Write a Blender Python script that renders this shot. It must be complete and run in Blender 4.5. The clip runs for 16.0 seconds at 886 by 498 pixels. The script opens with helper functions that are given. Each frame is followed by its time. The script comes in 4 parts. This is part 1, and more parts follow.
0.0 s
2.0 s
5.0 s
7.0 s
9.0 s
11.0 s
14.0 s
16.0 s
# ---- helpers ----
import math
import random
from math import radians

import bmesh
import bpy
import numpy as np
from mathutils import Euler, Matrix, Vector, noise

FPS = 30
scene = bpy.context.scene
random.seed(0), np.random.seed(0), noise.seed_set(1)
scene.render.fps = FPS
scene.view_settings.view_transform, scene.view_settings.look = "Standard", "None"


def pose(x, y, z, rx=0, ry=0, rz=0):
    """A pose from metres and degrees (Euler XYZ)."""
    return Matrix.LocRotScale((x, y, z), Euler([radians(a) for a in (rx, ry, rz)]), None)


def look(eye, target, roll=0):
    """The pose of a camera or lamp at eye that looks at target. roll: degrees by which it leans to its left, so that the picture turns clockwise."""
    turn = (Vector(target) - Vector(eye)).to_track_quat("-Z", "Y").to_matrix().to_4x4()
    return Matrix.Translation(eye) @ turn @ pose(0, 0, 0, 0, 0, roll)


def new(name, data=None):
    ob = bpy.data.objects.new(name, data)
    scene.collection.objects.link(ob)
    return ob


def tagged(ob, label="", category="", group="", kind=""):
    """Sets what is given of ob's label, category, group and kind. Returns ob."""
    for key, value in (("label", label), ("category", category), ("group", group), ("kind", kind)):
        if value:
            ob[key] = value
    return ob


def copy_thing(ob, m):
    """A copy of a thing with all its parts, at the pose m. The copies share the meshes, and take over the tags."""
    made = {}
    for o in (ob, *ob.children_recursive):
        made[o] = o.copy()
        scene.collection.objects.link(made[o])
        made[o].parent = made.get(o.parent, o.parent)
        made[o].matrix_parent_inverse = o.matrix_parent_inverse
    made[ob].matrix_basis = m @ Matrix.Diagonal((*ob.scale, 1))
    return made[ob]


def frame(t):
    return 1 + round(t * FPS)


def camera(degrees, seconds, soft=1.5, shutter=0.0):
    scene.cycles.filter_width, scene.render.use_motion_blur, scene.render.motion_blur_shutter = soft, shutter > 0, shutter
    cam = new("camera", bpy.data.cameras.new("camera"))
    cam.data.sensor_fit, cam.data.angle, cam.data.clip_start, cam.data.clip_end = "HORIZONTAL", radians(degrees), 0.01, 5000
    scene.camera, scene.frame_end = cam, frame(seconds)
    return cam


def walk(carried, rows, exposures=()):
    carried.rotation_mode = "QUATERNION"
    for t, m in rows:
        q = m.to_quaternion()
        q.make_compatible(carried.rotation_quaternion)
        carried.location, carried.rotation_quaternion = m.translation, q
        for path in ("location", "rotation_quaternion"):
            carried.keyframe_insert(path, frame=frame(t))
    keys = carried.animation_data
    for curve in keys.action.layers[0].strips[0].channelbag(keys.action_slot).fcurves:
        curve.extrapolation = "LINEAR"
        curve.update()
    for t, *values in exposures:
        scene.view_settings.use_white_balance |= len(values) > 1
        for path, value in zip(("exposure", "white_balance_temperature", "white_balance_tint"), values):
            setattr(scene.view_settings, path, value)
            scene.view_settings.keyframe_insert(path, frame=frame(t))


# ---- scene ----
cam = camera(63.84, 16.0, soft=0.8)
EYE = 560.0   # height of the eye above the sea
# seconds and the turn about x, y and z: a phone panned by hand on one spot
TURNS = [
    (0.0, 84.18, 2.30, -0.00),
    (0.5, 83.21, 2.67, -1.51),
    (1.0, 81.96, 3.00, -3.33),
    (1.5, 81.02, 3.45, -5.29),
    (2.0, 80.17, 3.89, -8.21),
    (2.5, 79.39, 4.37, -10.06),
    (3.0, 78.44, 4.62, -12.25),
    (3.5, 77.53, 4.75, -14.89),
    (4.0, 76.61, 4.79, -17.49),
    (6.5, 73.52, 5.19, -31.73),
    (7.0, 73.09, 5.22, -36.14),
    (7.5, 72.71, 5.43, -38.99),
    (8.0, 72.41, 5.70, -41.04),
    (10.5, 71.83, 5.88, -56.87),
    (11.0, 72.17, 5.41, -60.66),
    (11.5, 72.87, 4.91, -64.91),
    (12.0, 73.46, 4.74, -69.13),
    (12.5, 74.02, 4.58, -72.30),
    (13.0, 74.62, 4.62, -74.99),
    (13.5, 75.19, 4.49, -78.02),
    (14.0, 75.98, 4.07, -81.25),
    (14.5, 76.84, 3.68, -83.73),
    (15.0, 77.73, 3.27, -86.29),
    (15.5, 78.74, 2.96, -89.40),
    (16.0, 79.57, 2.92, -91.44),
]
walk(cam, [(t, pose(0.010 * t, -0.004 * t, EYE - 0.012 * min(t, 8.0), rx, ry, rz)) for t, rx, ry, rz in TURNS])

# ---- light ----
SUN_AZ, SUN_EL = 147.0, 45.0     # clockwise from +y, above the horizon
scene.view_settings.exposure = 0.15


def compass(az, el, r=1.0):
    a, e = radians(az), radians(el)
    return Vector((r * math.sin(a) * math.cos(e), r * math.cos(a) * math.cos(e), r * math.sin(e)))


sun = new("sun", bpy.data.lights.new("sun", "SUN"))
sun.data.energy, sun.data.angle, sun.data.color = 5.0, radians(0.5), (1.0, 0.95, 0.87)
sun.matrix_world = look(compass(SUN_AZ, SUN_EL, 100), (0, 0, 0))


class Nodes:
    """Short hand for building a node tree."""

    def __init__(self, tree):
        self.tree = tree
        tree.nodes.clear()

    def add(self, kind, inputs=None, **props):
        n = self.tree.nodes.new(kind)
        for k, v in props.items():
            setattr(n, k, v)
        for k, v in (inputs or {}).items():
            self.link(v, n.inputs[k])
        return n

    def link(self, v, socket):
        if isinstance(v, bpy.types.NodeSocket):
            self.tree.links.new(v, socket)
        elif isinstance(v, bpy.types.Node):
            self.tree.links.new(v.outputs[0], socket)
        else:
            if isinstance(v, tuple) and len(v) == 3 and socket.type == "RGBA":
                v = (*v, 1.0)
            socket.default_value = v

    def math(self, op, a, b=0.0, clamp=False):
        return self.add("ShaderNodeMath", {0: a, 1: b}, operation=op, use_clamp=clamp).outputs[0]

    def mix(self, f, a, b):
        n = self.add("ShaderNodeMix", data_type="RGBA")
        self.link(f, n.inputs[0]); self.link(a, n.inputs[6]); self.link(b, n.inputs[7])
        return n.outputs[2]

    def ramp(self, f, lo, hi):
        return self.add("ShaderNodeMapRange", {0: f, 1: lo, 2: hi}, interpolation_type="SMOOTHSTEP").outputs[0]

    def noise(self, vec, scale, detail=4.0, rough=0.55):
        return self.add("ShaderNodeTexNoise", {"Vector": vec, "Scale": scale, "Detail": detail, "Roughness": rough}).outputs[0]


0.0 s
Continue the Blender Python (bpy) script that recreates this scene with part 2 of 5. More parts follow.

> _Goal_: Set out the complete listing exactly as shown.

> _Solution for this exercise_:
Write a Blender Python script that renders this shot. It must be complete and run in Blender 4.5. The clip runs for 16.0 seconds at 886 by 498 pixels. The script opens with helper functions that are given. Each frame is followed by its time. The script comes in 4 parts. This is part 1, and more parts follow.
0.0 s
2.0 s
5.0 s
7.0 s
9.0 s
11.0 s
14.0 s
16.0 s
# ---- helpers ----
import math
import random
from math import radians

import bmesh
import bpy
import numpy as np
from mathutils import Euler, Matrix, Vector, noise

FPS = 30
scene = bpy.context.scene
random.seed(0), np.random.seed(0), noise.seed_set(1)
scene.render.fps = FPS
scene.view_settings.view_transform, scene.view_settings.look = "Standard", "None"


def pose(x, y, z, rx=0, ry=0, rz=0):
    """A pose from metres and degrees (Euler XYZ)."""
    return Matrix.LocRotScale((x, y, z), Euler([radians(a) for a in (rx, ry, rz)]), None)


def look(eye, target, roll=0):
    """The pose of a camera or lamp at eye that looks at target. roll: degrees by which it leans to its left, so that the picture turns clockwise."""
    turn = (Vector(target) - Vector(eye)).to_track_quat("-Z", "Y").to_matrix().to_4x4()
    return Matrix.Translation(eye) @ turn @ pose(0, 0, 0, 0, 0, roll)


def new(name, data=None):
    ob = bpy.data.objects.new(name, data)
    scene.collection.objects.link(ob)
    return ob


def tagged(ob, label="", category="", group="", kind=""):
    """Sets what is given of ob's label, category, group and kind. Returns ob."""
    for key, value in (("label", label), ("category", category), ("group", group), ("kind", kind)):
        if value:
            ob[key] = value
    return ob


def copy_thing(ob, m):
    """A copy of a thing with all its parts, at the pose m. The copies share the meshes, and take over the tags."""
    made = {}
    for o in (ob, *ob.children_recursive):
        made[o] = o.copy()
        scene.collection.objects.link(made[o])
        made[o].parent = made.get(o.parent, o.parent)
        made[o].matrix_parent_inverse = o.matrix_parent_inverse
    made[ob].matrix_basis = m @ Matrix.Diagonal((*ob.scale, 1))
    return made[ob]


def frame(t):
    return 1 + round(t * FPS)


def camera(degrees, seconds, soft=1.5, shutter=0.0):
    scene.cycles.filter_width, scene.render.use_motion_blur, scene.render.motion_blur_shutter = soft, shutter > 0, shutter
    cam = new("camera", bpy.data.cameras.new("camera"))
    cam.data.sensor_fit, cam.data.angle, cam.data.clip_start, cam.data.clip_end = "HORIZONTAL", radians(degrees), 0.01, 5000
    scene.camera, scene.frame_end = cam, frame(seconds)
    return cam


def walk(carried, rows, exposures=()):
    carried.rotation_mode = "QUATERNION"
    for t, m in rows:
        q = m.to_quaternion()
        q.make_compatible(carried.rotation_quaternion)
        carried.location, carried.rotation_quaternion = m.translation, q
        for path in ("location", "rotation_quaternion"):
            carried.keyframe_insert(path, frame=frame(t))
    keys = carried.animation_data
    for curve in keys.action.layers[0].strips[0].channelbag(keys.action_slot).fcurves:
        curve.extrapolation = "LINEAR"
        curve.update()
    for t, *values in exposures:
        scene.view_settings.use_white_balance |= len(values) > 1
        for path, value in zip(("exposure", "white_balance_temperature", "white_balance_tint"), values):
            setattr(scene.view_settings, path, value)
            scene.view_settings.keyframe_insert(path, frame=frame(t))


# ---- scene ----
cam = camera(63.84, 16.0, soft=0.8)
EYE = 560.0   # height of the eye above the sea
# seconds and the turn about x, y and z: a phone panned by hand on one spot
TURNS = [
    (0.0, 84.18, 2.30, -0.00),
    (0.5, 83.21, 2.67, -1.51),
    (1.0, 81.96, 3.00, -3.33),
    (1.5, 81.02, 3.45, -5.29),
    (2.0, 80.17, 3.89, -8.21),
    (2.5, 79.39, 4.37, -10.06),
    (3.0, 78.44, 4.62, -12.25),
    (3.5, 77.53, 4.75, -14.89),
    (4.0, 76.61, 4.79, -17.49),
    (6.5, 73.52, 5.19, -31.73),
    (7.0, 73.09, 5.22, -36.14),
    (7.5, 72.71, 5.43, -38.99),
    (8.0, 72.41, 5.70, -41.04),
    (10.5, 71.83, 5.88, -56.87),
    (11.0, 72.17, 5.41, -60.66),
    (11.5, 72.87, 4.91, -64.91),
    (12.0, 73.46, 4.74, -69.13),
    (12.5, 74.02, 4.58, -72.30),
    (13.0, 74.62, 4.62, -74.99),
    (13.5, 75.19, 4.49, -78.02),
    (14.0, 75.98, 4.07, -81.25),
    (14.5, 76.84, 3.68, -83.73),
    (15.0, 77.73, 3.27, -86.29),
    (15.5, 78.74, 2.96, -89.40),
    (16.0, 79.57, 2.92, -91.44),
]
walk(cam, [(t, pose(0.010 * t, -0.004 * t, EYE - 0.012 * min(t, 8.0), rx, ry, rz)) for t, rx, ry, rz in TURNS])

# ---- light ----
SUN_AZ, SUN_EL = 147.0, 45.0     # clockwise from +y, above the horizon
scene.view_settings.exposure = 0.15


def compass(az, el, r=1.0):
    a, e = radians(az), radians(el)
    return Vector((r * math.sin(a) * math.cos(e), r * math.cos(a) * math.cos(e), r * math.sin(e)))


sun = new("sun", bpy.data.lights.new("sun", "SUN"))
sun.data.energy, sun.data.angle, sun.data.color = 5.0, radians(0.5), (1.0, 0.95, 0.87)
sun.matrix_world = look(compass(SUN_AZ, SUN_EL, 100), (0, 0, 0))


class Nodes:
    """Short hand for building a node tree."""

    def __init__(self, tree):
        self.tree = tree
        tree.nodes.clear()

    def add(self, kind, inputs=None, **props):
        n = self.tree.nodes.new(kind)
        for k, v in props.items():
            setattr(n, k, v)
        for k, v in (inputs or {}).items():
            self.link(v, n.inputs[k])
        return n

    def link(self, v, socket):
        if isinstance(v, bpy.types.NodeSocket):
            self.tree.links.new(v, socket)
        elif isinstance(v, bpy.types.Node):
            self.tree.links.new(v.outputs[0], socket)
        else:
            if isinstance(v, tuple) and len(v) == 3 and socket.type == "RGBA":
                v = (*v, 1.0)
            socket.default_value = v

    def math(self, op, a, b=0.0, clamp=False):
        return self.add("ShaderNodeMath", {0: a, 1: b}, operation=op, use_clamp=clamp).outputs[0]

    def mix(self, f, a, b):
        n = self.add("ShaderNodeMix", data_type="RGBA")
        self.link(f, n.inputs[0]); self.link(a, n.inputs[6]); self.link(b, n.inputs[7])
        return n.outputs[2]

    def ramp(self, f, lo, hi):
        return self.add("ShaderNodeMapRange", {0: f, 1: lo, 2: hi}, interpolation_type="SMOOTHSTEP").outputs[0]

    def noise(self, vec, scale, detail=4.0, rough=0.55):
        return self.add("ShaderNodeTexNoise", {"Vector": vec, "Scale": scale, "Detail": detail, "Roughness": rough}).outputs[0]


0.0 s
Continue the Blender Python (bpy) script that recreates this scene with part 2 of 5. More parts follow.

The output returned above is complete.